Data segment:
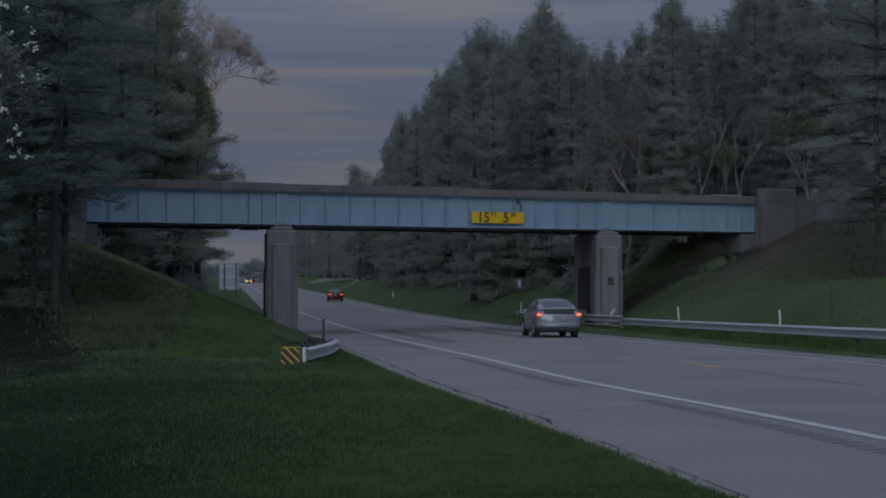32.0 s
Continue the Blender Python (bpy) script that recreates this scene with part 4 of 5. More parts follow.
def twiggy_meshes(seed, stem, reach):
    """A tall bare tree: a clean stem and a round head of fine twigs with buds."""
    rng = random.Random(seed)
    tv, tf, tips = [], [], []
    limb_tube(tv, tf, [(-2.6, 0, 0), (-1.5, 0.1, stem * 0.5), (0, 0, stem)], 0.2, 0.11, 7)

    def grow(p, d, ln, r, k):
        q, dd, pts = Vector(p), Vector(d), [p]
        for i in range(3):
            dd = (dd + Vector((rng.uniform(-0.22, 0.22), rng.uniform(-0.22, 0.22), rng.uniform(-0.08, 0.16)))).normalized()
            q = q + dd * (ln / 3)
            pts.append(tuple(q))
            if k <= 1:
                tips.append((*q, math.atan2(dd.y, dd.x)))
        limb_tube(tv, tf, pts, max(r, 0.02), max(r * 0.6, 0.012), 4)
        if k > 0:
            for j in range(3):
                side = Vector((rng.uniform(-1, 1), rng.uniform(-1, 1), rng.uniform(-0.5, 0.6)))
                grow(tuple(q), (dd * 0.8 + side * 0.75).normalized(), ln * rng.uniform(0.55, 0.8), r * 0.58, k - 1)

    for j in range(14):
        a = j * 2.4 + rng.uniform(-0.3, 0.3)
        up = 0.5 + 1.5 * (j / 13) ** 1.2
        d = Vector((math.cos(a), math.sin(a), up)).normalized()
        grow((0, 0, stem - rng.uniform(0, 3.4)), d, reach * 0.52, 0.055, 4)
    cv, cf = needle_crown(tips, seed, 0.17, 6)
    return (raw_mesh("trunk", tv, tf, "bark_bare"), soft_mesh("crown", cv, cf, "bud_pale"))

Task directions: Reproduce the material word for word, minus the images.

Finished task:
32.0 s
Continue the Blender Python (bpy) script that recreates this scene with part 4 of 5. More parts follow.
def twiggy_meshes(seed, stem, reach):
    """A tall bare tree: a clean stem and a round head of fine twigs with buds."""
    rng = random.Random(seed)
    tv, tf, tips = [], [], []
    limb_tube(tv, tf, [(-2.6, 0, 0), (-1.5, 0.1, stem * 0.5), (0, 0, stem)], 0.2, 0.11, 7)

    def grow(p, d, ln, r, k):
        q, dd, pts = Vector(p), Vector(d), [p]
        for i in range(3):
            dd = (dd + Vector((rng.uniform(-0.22, 0.22), rng.uniform(-0.22, 0.22), rng.uniform(-0.08, 0.16)))).normalized()
            q = q + dd * (ln / 3)
            pts.append(tuple(q))
            if k <= 1:
                tips.append((*q, math.atan2(dd.y, dd.x)))
        limb_tube(tv, tf, pts, max(r, 0.02), max(r * 0.6, 0.012), 4)
        if k > 0:
            for j in range(3):
                side = Vector((rng.uniform(-1, 1), rng.uniform(-1, 1), rng.uniform(-0.5, 0.6)))
                grow(tuple(q), (dd * 0.8 + side * 0.75).normalized(), ln * rng.uniform(0.55, 0.8), r * 0.58, k - 1)

    for j in range(14):
        a = j * 2.4 + rng.uniform(-0.3, 0.3)
        up = 0.5 + 1.5 * (j / 13) ** 1.2
        d = Vector((math.cos(a), math.sin(a), up)).normalized()
        grow((0, 0, stem - rng.uniform(0, 3.4)), d, reach * 0.52, 0.055, 4)
    cv, cf = needle_crown(tips, seed, 0.17, 6)
    return (raw_mesh("trunk", tv, tf, "bark_bare"), soft_mesh("crown", cv, cf, "bud_pale"))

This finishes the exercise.